-- start of Dataset section --

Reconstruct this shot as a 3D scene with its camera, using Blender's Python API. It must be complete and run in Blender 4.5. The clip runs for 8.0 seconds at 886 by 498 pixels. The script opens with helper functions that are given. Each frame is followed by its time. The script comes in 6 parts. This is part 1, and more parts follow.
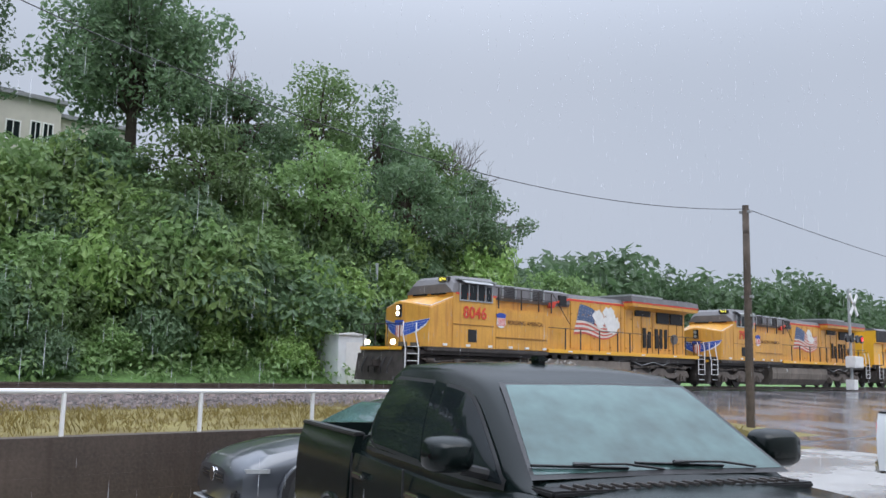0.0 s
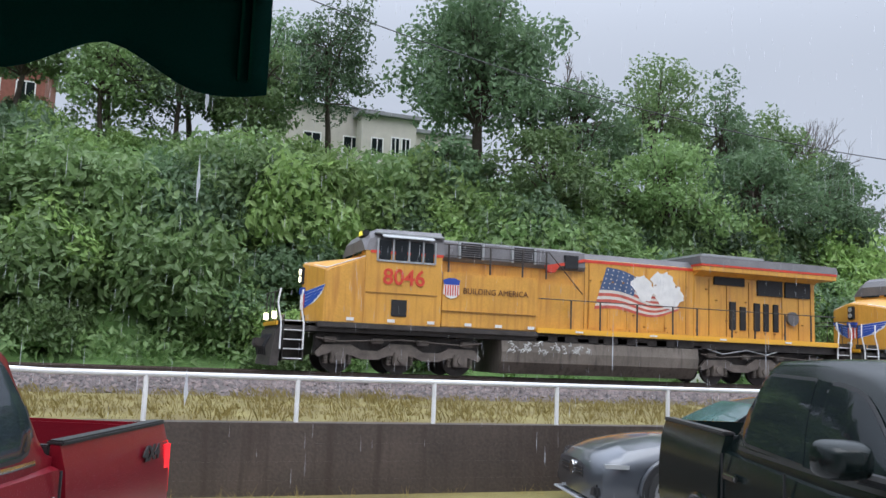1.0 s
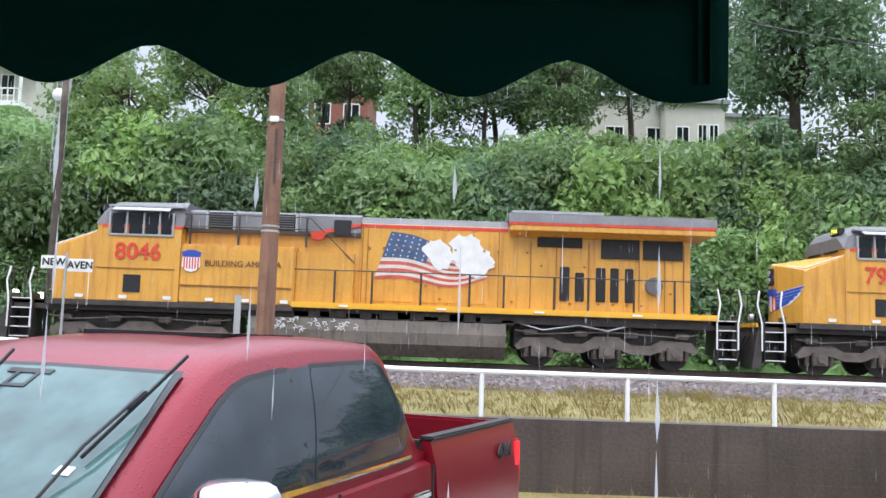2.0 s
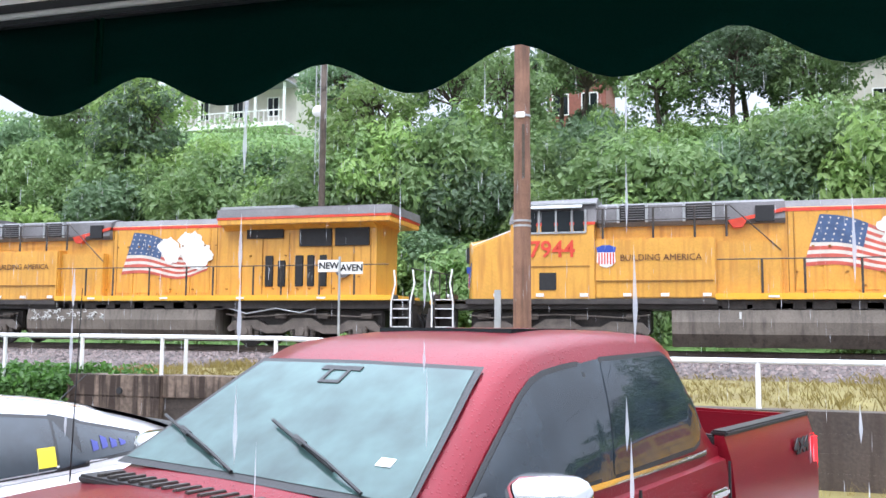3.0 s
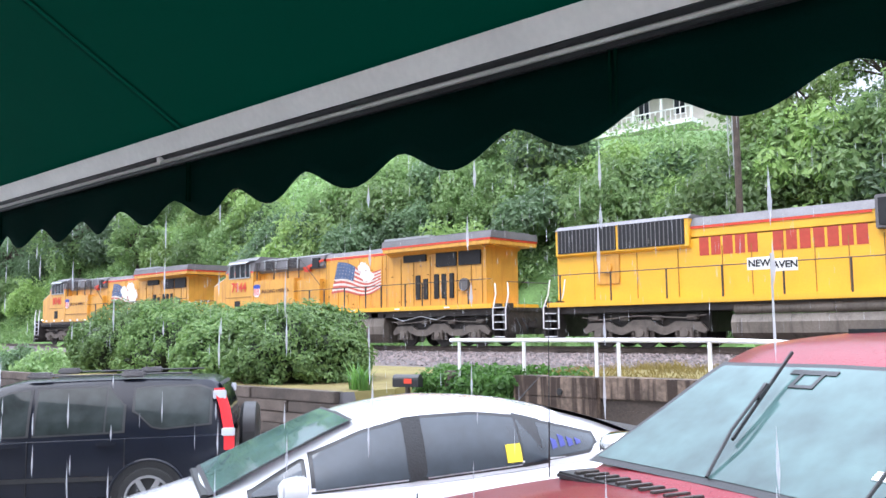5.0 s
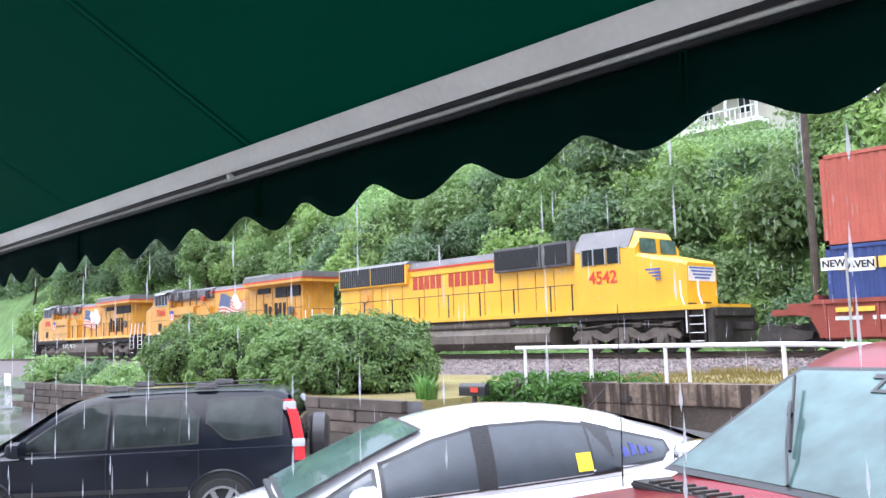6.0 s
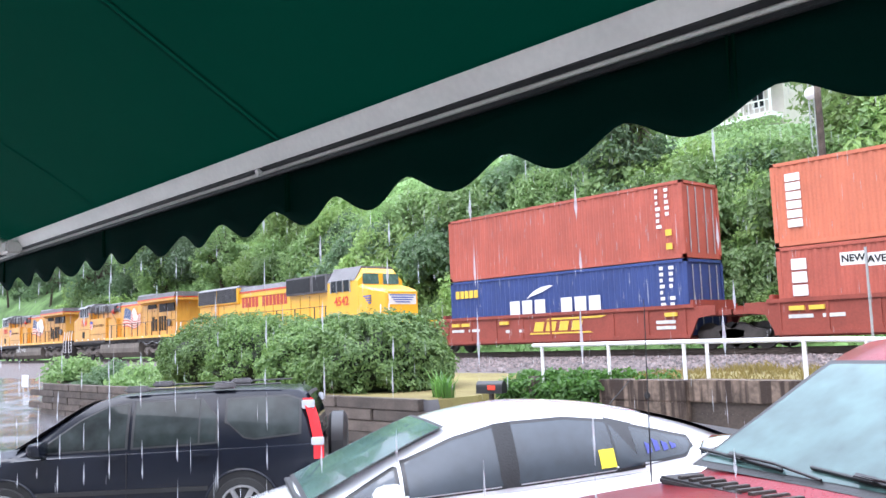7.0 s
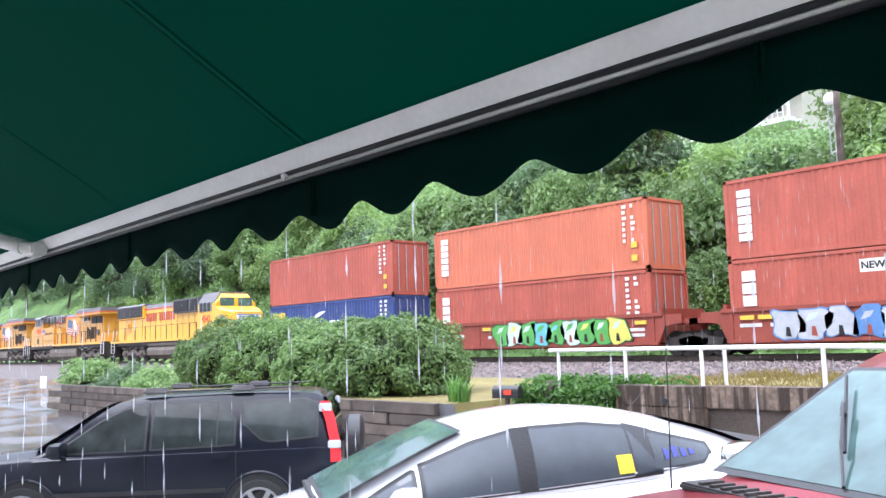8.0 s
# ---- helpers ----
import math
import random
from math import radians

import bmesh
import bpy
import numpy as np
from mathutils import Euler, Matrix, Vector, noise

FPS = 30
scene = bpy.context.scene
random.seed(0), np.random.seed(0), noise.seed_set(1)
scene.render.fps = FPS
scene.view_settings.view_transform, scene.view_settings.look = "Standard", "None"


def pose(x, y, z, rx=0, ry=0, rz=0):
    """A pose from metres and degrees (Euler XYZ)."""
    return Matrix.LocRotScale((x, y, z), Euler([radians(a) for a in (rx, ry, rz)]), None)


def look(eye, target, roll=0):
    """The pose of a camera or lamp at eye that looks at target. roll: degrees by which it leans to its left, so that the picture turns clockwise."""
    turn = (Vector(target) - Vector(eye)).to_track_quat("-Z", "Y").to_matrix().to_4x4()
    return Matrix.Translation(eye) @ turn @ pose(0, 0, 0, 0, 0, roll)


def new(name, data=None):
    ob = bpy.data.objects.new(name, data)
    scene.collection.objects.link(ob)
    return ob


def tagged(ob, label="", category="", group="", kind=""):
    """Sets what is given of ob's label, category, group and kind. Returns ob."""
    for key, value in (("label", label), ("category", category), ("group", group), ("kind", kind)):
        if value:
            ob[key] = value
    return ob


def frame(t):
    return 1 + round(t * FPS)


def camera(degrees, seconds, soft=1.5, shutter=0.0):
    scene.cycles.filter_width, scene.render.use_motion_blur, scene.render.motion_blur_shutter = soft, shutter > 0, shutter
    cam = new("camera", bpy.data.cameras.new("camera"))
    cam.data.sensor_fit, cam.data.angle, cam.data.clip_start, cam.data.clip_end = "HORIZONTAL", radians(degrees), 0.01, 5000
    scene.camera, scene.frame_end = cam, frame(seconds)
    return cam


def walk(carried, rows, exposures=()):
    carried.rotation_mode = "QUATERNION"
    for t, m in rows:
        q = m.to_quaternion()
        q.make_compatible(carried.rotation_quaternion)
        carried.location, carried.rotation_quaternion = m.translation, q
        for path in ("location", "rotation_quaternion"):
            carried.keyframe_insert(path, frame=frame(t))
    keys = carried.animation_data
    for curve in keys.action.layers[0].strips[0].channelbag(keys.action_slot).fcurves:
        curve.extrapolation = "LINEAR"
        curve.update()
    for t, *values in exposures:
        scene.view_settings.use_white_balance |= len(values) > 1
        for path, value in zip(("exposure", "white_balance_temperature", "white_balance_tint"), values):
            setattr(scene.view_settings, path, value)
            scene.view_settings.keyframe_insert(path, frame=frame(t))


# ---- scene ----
cam = camera(54.2, 8.0)
PATH = [
    (0, (0.343, -4.536, 1.911), (1.676, -3.07, 2.185), 1.3),
    (0.5, (0.322, -4.395, 1.9), (1.405, -2.735, 2.16), 2.0),
    (1, (0.273, -4.404, 1.885), (0.948, -2.539, 2.129), 2.2),
    (1.5, (0.17, -4.357, 1.897), (0.464, -2.392, 2.118), 2.5),
    (3, (-0.146, -4.305, 1.91), (-0.701, -2.392, 2.09), 0.4),
    (3.5, (-0.178, -4.314, 1.91), (-1.05, -2.521, 2.069), 0.6),
    (4, (-0.214, -4.331, 1.912), (-1.307, -2.663, 2.07), 0.1),
    (4.5, (-0.246, -4.399, 1.916), (-1.489, -2.842, 2.09), -0.5),
    (5, (-0.289, -4.425, 1.925), (-1.649, -2.971, 2.111), -0.7),
    (6.5, (-0.321, -4.433, 1.93), (-1.793, -3.095, 2.14), -2.0),
    (7, (-0.36, -4.455, 1.919), (-1.84, -3.125, 2.125), -2.1),
    (7.5, (-0.368, -4.476, 1.927), (-1.869, -3.172, 2.142), -2.0),
    (8, (-0.364, -4.486, 1.918), (-1.866, -3.183, 2.135), -1.7),
]
walk(cam, [(t, look(eye, target, roll)) for t, eye, target, roll in PATH], exposures=[(0, 0.0, 6050, 10), (0.8, 0.05, 6050, 10), (1.6, 0.38, 6050, 10), (3.0, 0.95, 6000, 11), (5.0, 1.0, 5950, 13), (8.0, 1.12, 5950, 14)])

# ---- world, sun, exposure ----
world = bpy.data.worlds.new("overcast")
scene.world = world
world.use_nodes = True
wn = world.node_tree.nodes
wl = world.node_tree.links
sky = wn.new("ShaderNodeTexSky")
sky.sky_type = "NISHITA"
sky.sun_disc = False
sky.sun_elevation, sky.sun_rotation = radians(50), radians(150)
sky.air_density, sky.dust_density, sky.ozone_density = 1.0, 8.0, 1.0
bright = wn.new("ShaderNodeVectorMath")
bright.operation = "SCALE"
bright.inputs[3].default_value = 0.15
cloud_noise = wn.new("ShaderNodeTexNoise")
cloud_noise.inputs["Scale"].default_value = 1.6
cloud_noise.inputs["Detail"].default_value = 3
cloud_ramp = wn.new("ShaderNodeValToRGB")
cloud_ramp.color_ramp.elements[0].position, cloud_ramp.color_ramp.elements[1].position = 0.25, 0.8
cloud_ramp.color_ramp.elements[0].color = (0.84, 0.90, 1.02, 1)
cloud_ramp.color_ramp.elements[1].color = (0.94, 0.98, 1.08, 1)
cover = wn.new("ShaderNodeMix")
cover.data_type = "RGBA"
cover.inputs[0].default_value = 0.95
wl.new(sky.outputs[0], bright.inputs[0])
wl.new(bright.outputs[0], cover.inputs[6])
wl.new(cloud_noise.outputs["Fac"], cloud_ramp.inputs[0])
wl.new(cloud_ramp.outputs[0], cover.inputs[7])
# an overcast dome is about three times as bright overhead as at the horizon
coords = wn.new("ShaderNodeTexCoord")
axes = wn.new("ShaderNodeSeparateXYZ")
rise = wn.new("ShaderNodeMapRange")
rise.inputs[1].default_value, rise.inputs[2].default_value = 0.3, 1.0
rise.inputs[3].default_value, rise.inputs[4].default_value = 0.62, 3.0
rise.interpolation_type = "SMOOTHSTEP"
dome = wn.new("ShaderNodeVectorMath")
dome.operation = "SCALE"
wl.new(coords.outputs["Generated"], axes.inputs[0])
wl.new(axes.outputs[2], rise.inputs[0])
wl.new(cover.outputs[2], dome.inputs[0])
wl.new(rise.outputs[0], dome.inputs[3])
wl.new(dome.outputs[0], wn["Background"].inputs[0])
wn["Background"].inputs[1].default_value = 1.0
sun = new("sun", bpy.data.lights.new("sun", "SUN"))
sun.data.energy, sun.data.angle, sun.data.color = 1.0, radians(40), (1.0, 0.97, 0.93)
sun.matrix_world = look((0, 0, 60), (14, 30, 0))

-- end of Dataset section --

Job: Copy out all the data without changing anything, and drop the pictures.

Output:
Reconstruct this shot as a 3D scene with its camera, using Blender's Python API. It must be complete and run in Blender 4.5. The clip runs for 8.0 seconds at 886 by 498 pixels. The script opens with helper functions that are given. Each frame is followed by its time. The script comes in 6 parts. This is part 1, and more parts follow.
0.0 s
1.0 s
2.0 s
3.0 s
5.0 s
6.0 s
7.0 s
8.0 s
# ---- helpers ----
import math
import random
from math import radians

import bmesh
import bpy
import numpy as np
from mathutils import Euler, Matrix, Vector, noise

FPS = 30
scene = bpy.context.scene
random.seed(0), np.random.seed(0), noise.seed_set(1)
scene.render.fps = FPS
scene.view_settings.view_transform, scene.view_settings.look = "Standard", "None"


def pose(x, y, z, rx=0, ry=0, rz=0):
    """A pose from metres and degrees (Euler XYZ)."""
    return Matrix.LocRotScale((x, y, z), Euler([radians(a) for a in (rx, ry, rz)]), None)


def look(eye, target, roll=0):
    """The pose of a camera or lamp at eye that looks at target. roll: degrees by which it leans to its left, so that the picture turns clockwise."""
    turn = (Vector(target) - Vector(eye)).to_track_quat("-Z", "Y").to_matrix().to_4x4()
    return Matrix.Translation(eye) @ turn @ pose(0, 0, 0, 0, 0, roll)


def new(name, data=None):
    ob = bpy.data.objects.new(name, data)
    scene.collection.objects.link(ob)
    return ob


def tagged(ob, label="", category="", group="", kind=""):
    """Sets what is given of ob's label, category, group and kind. Returns ob."""
    for key, value in (("label", label), ("category", category), ("group", group), ("kind", kind)):
        if value:
            ob[key] = value
    return ob


def frame(t):
    return 1 + round(t * FPS)


def camera(degrees, seconds, soft=1.5, shutter=0.0):
    scene.cycles.filter_width, scene.render.use_motion_blur, scene.render.motion_blur_shutter = soft, shutter > 0, shutter
    cam = new("camera", bpy.data.cameras.new("camera"))
    cam.data.sensor_fit, cam.data.angle, cam.data.clip_start, cam.data.clip_end = "HORIZONTAL", radians(degrees), 0.01, 5000
    scene.camera, scene.frame_end = cam, frame(seconds)
    return cam


def walk(carried, rows, exposures=()):
    carried.rotation_mode = "QUATERNION"
    for t, m in rows:
        q = m.to_quaternion()
        q.make_compatible(carried.rotation_quaternion)
        carried.location, carried.rotation_quaternion = m.translation, q
        for path in ("location", "rotation_quaternion"):
            carried.keyframe_insert(path, frame=frame(t))
    keys = carried.animation_data
    for curve in keys.action.layers[0].strips[0].channelbag(keys.action_slot).fcurves:
        curve.extrapolation = "LINEAR"
        curve.update()
    for t, *values in exposures:
        scene.view_settings.use_white_balance |= len(values) > 1
        for path, value in zip(("exposure", "white_balance_temperature", "white_balance_tint"), values):
            setattr(scene.view_settings, path, value)
            scene.view_settings.keyframe_insert(path, frame=frame(t))


# ---- scene ----
cam = camera(54.2, 8.0)
PATH = [
    (0, (0.343, -4.536, 1.911), (1.676, -3.07, 2.185), 1.3),
    (0.5, (0.322, -4.395, 1.9), (1.405, -2.735, 2.16), 2.0),
    (1, (0.273, -4.404, 1.885), (0.948, -2.539, 2.129), 2.2),
    (1.5, (0.17, -4.357, 1.897), (0.464, -2.392, 2.118), 2.5),
    (3, (-0.146, -4.305, 1.91), (-0.701, -2.392, 2.09), 0.4),
    (3.5, (-0.178, -4.314, 1.91), (-1.05, -2.521, 2.069), 0.6),
    (4, (-0.214, -4.331, 1.912), (-1.307, -2.663, 2.07), 0.1),
    (4.5, (-0.246, -4.399, 1.916), (-1.489, -2.842, 2.09), -0.5),
    (5, (-0.289, -4.425, 1.925), (-1.649, -2.971, 2.111), -0.7),
    (6.5, (-0.321, -4.433, 1.93), (-1.793, -3.095, 2.14), -2.0),
    (7, (-0.36, -4.455, 1.919), (-1.84, -3.125, 2.125), -2.1),
    (7.5, (-0.368, -4.476, 1.927), (-1.869, -3.172, 2.142), -2.0),
    (8, (-0.364, -4.486, 1.918), (-1.866, -3.183, 2.135), -1.7),
]
walk(cam, [(t, look(eye, target, roll)) for t, eye, target, roll in PATH], exposures=[(0, 0.0, 6050, 10), (0.8, 0.05, 6050, 10), (1.6, 0.38, 6050, 10), (3.0, 0.95, 6000, 11), (5.0, 1.0, 5950, 13), (8.0, 1.12, 5950, 14)])

# ---- world, sun, exposure ----
world = bpy.data.worlds.new("overcast")
scene.world = world
world.use_nodes = True
wn = world.node_tree.nodes
wl = world.node_tree.links
sky = wn.new("ShaderNodeTexSky")
sky.sky_type = "NISHITA"
sky.sun_disc = False
sky.sun_elevation, sky.sun_rotation = radians(50), radians(150)
sky.air_density, sky.dust_density, sky.ozone_density = 1.0, 8.0, 1.0
bright = wn.new("ShaderNodeVectorMath")
bright.operation = "SCALE"
bright.inputs[3].default_value = 0.15
cloud_noise = wn.new("ShaderNodeTexNoise")
cloud_noise.inputs["Scale"].default_value = 1.6
cloud_noise.inputs["Detail"].default_value = 3
cloud_ramp = wn.new("ShaderNodeValToRGB")
cloud_ramp.color_ramp.elements[0].position, cloud_ramp.color_ramp.elements[1].position = 0.25, 0.8
cloud_ramp.color_ramp.elements[0].color = (0.84, 0.90, 1.02, 1)
cloud_ramp.color_ramp.elements[1].color = (0.94, 0.98, 1.08, 1)
cover = wn.new("ShaderNodeMix")
cover.data_type = "RGBA"
cover.inputs[0].default_value = 0.95
wl.new(sky.outputs[0], bright.inputs[0])
wl.new(bright.outputs[0], cover.inputs[6])
wl.new(cloud_noise.outputs["Fac"], cloud_ramp.inputs[0])
wl.new(cloud_ramp.outputs[0], cover.inputs[7])
# an overcast dome is about three times as bright overhead as at the horizon
coords = wn.new("ShaderNodeTexCoord")
axes = wn.new("ShaderNodeSeparateXYZ")
rise = wn.new("ShaderNodeMapRange")
rise.inputs[1].default_value, rise.inputs[2].default_value = 0.3, 1.0
rise.inputs[3].default_value, rise.inputs[4].default_value = 0.62, 3.0
rise.interpolation_type = "SMOOTHSTEP"
dome = wn.new("ShaderNodeVectorMath")
dome.operation = "SCALE"
wl.new(coords.outputs["Generated"], axes.inputs[0])
wl.new(axes.outputs[2], rise.inputs[0])
wl.new(cover.outputs[2], dome.inputs[0])
wl.new(rise.outputs[0], dome.inputs[3])
wl.new(dome.outputs[0], wn["Background"].inputs[0])
wn["Background"].inputs[1].default_value = 1.0
sun = new("sun", bpy.data.lights.new("sun", "SUN"))
sun.data.energy, sun.data.angle, sun.data.color = 1.0, radians(40), (1.0, 0.97, 0.93)
sun.matrix_world = look((0, 0, 60), (14, 30, 0))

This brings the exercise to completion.